The only point of chanting “puto” anymore is to antagonize whom fans perceive to be weak—in other words, machismo at its worst. Reading the excuses that Mexican fans offer–that “puto” doesn’t really mean “faggot” but is more like “bitch” or “fucker,” as if those definitions are any better–reads like every excuse Mexicans have ever offered for the failings of their paisanos. Campaigns against their actions perpetuates a blanket of victimhood that Mexicans love to snuggle in, one that started with the United States stealing half of Mexico during the Mexican-American War and continued with #NoEraPenal.

And so, they chant.

“Así nací y así soy,” Sanchez sang as his grand, defiant finale. “Si no me quieren, ni modo.” So, let Mexican fans have their “puto.” Besides, it’s the most remarkable thing about a football culture whose national team has never advanced past the FIFA World Cup quarterfinals, whose club teams would be perennial contenders for relegation in Europe’s top leagues, and whose most famous team (Chivas) uses a jingoistic, “All Mexican” hiring strategy that would make Donald Trump proud.

But don’t take it from me. In 2014, UC Riverside English professor Jennifer Doyle–who just might be the earliest English-language commentator to take note of the “puto” chant, way back in 2009–found it fitting that El Tri lost to the Netherlands in heartbreaking fashion during the 2014 World Cup Round of 16. She wrote on her blog about the then-new-for-Americans controversy and its apologists, joking that ESPN had to open its broadcast with “perhaps, the first trigger warning issued in sports broadcast history.”

But in the end, all that fuss ended in a familiar fashion: Mexico lost.

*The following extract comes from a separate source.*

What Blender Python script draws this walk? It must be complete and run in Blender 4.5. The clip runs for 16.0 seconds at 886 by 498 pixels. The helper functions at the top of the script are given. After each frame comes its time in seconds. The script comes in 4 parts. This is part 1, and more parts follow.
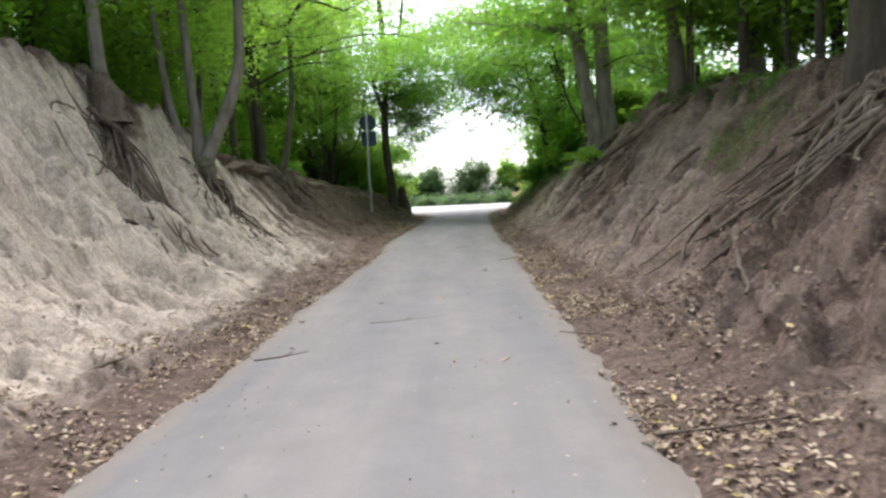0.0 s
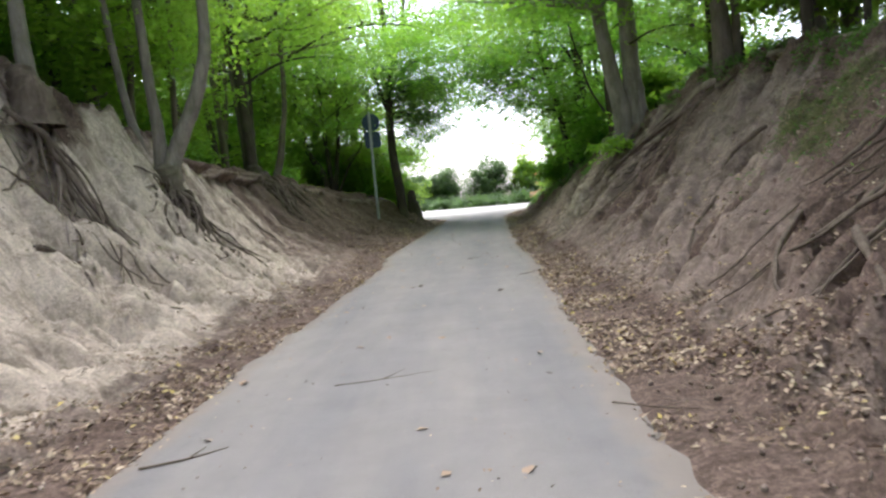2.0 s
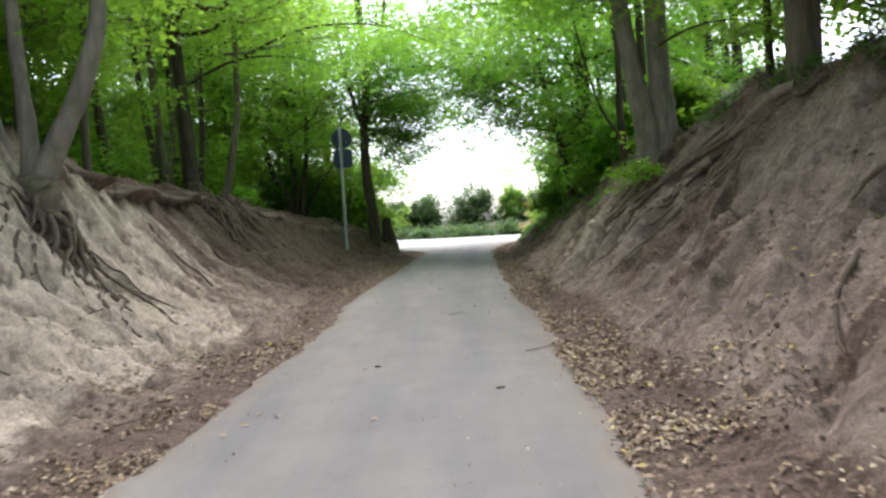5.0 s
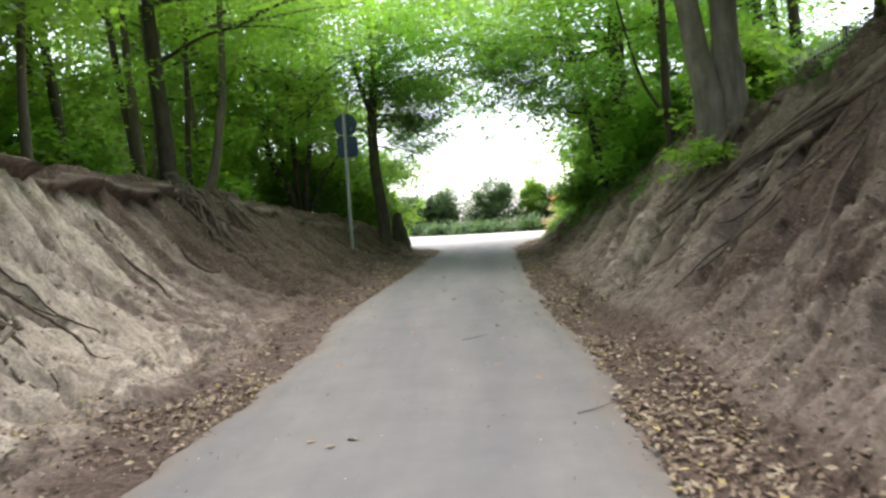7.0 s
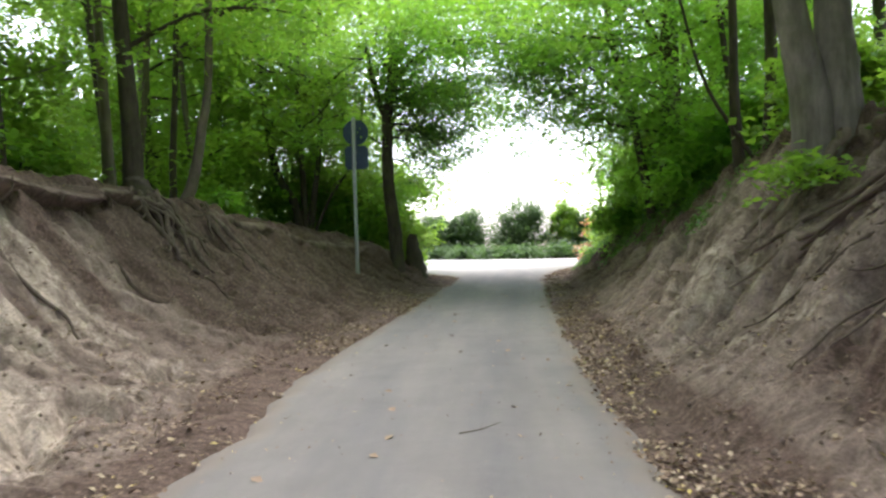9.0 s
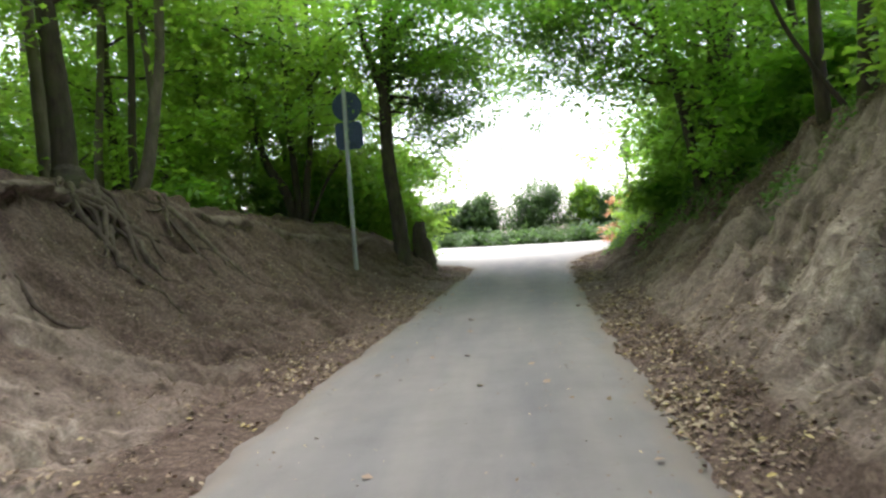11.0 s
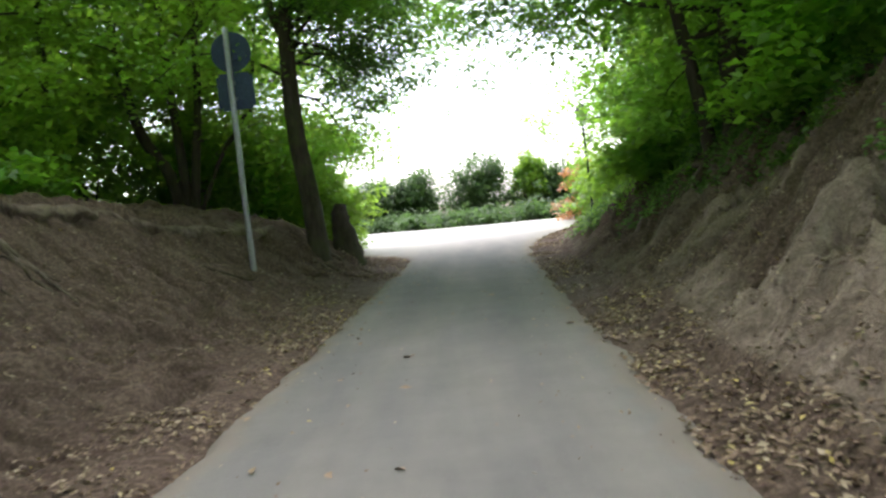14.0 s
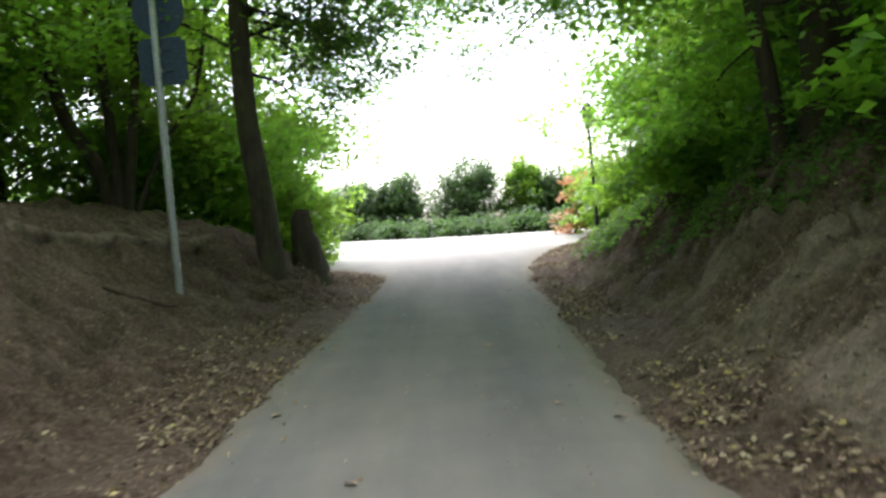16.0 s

“Were I in the stands supporting El Tri, I might choose a different word when taunting the enemy,” she wrote. “Not only for how ‘puto’ works in a homophobic lexicon, but for how well it predicts Mexico’s path through every international tournament. If understanding the word’s homophobic resonances does not work for fans, perhaps a vocabulary shift might be made in the name of superstition.”